The new Batu Gajah railway station is a Malaysian railway station stationed at the northeastern side of and named after the town of Batu Gajah, Perak.  It was officiated by Dato’ Sri Chan Kong Choy in 2008.

The new station replaces an old station at Jalan Pusing in Batu Gajah town which was closed beginning 19 July 2005 when all services moved to the new station which was operating partially. The old, single platform wooden station was to have been converted into a museum.

Location and locality 
The station is located in Kampung Pisang, Batu Gajah in Kinta district of Perak, Malaysia, not far from Batu Gajah town. Most of the surrounding areas are KTMB depot and Akademi KTM. 

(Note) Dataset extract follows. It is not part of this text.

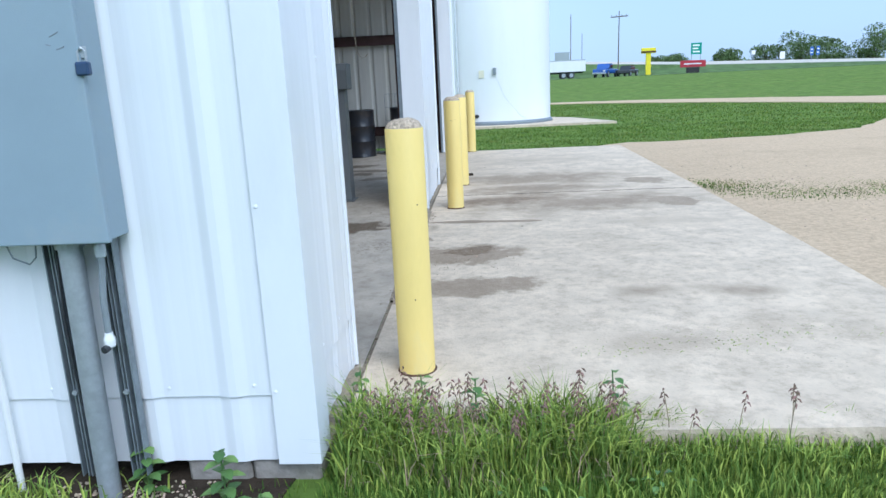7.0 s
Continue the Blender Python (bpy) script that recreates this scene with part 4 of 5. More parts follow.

This station not only serves those from Batu Gajah, but also surrounding areas like Tanjung Tualang and even Lahat and Pusing in Ipoh city areas, as well as Pengkalan residential and business areas including Station 18. Passengers to and from Seri Iskandar also alight here, especially students of Universiti Teknologi Petronas (UTP) and Universiti Teknologi MARA campus around it.

Batu Gajah Railway Depot
After YTL Corp had announced their intentions to use KTM's Sentul Works for their Sentul East and Sentul West masterplan, KTM was planning to close the Intercity part of the Works and the Falim Depots as well because their Intercity motive power and rolling stock rarely terminate at the Works for maintenance or scrapping and no Intercity motive power ever stopped at the Falim Depots for damage inspections for years and was used as their Museum Warehouse before the depot's closing.

By August 2009, Batu Gajah railway depot replaced Sentul Works for KTM Intercity's motive power maintenance and Falim Depot for Intercity motive power and rolling stock damage inspections.  In addition, the depot is also used as starting test ground for newly arrived motive power or rolling stock.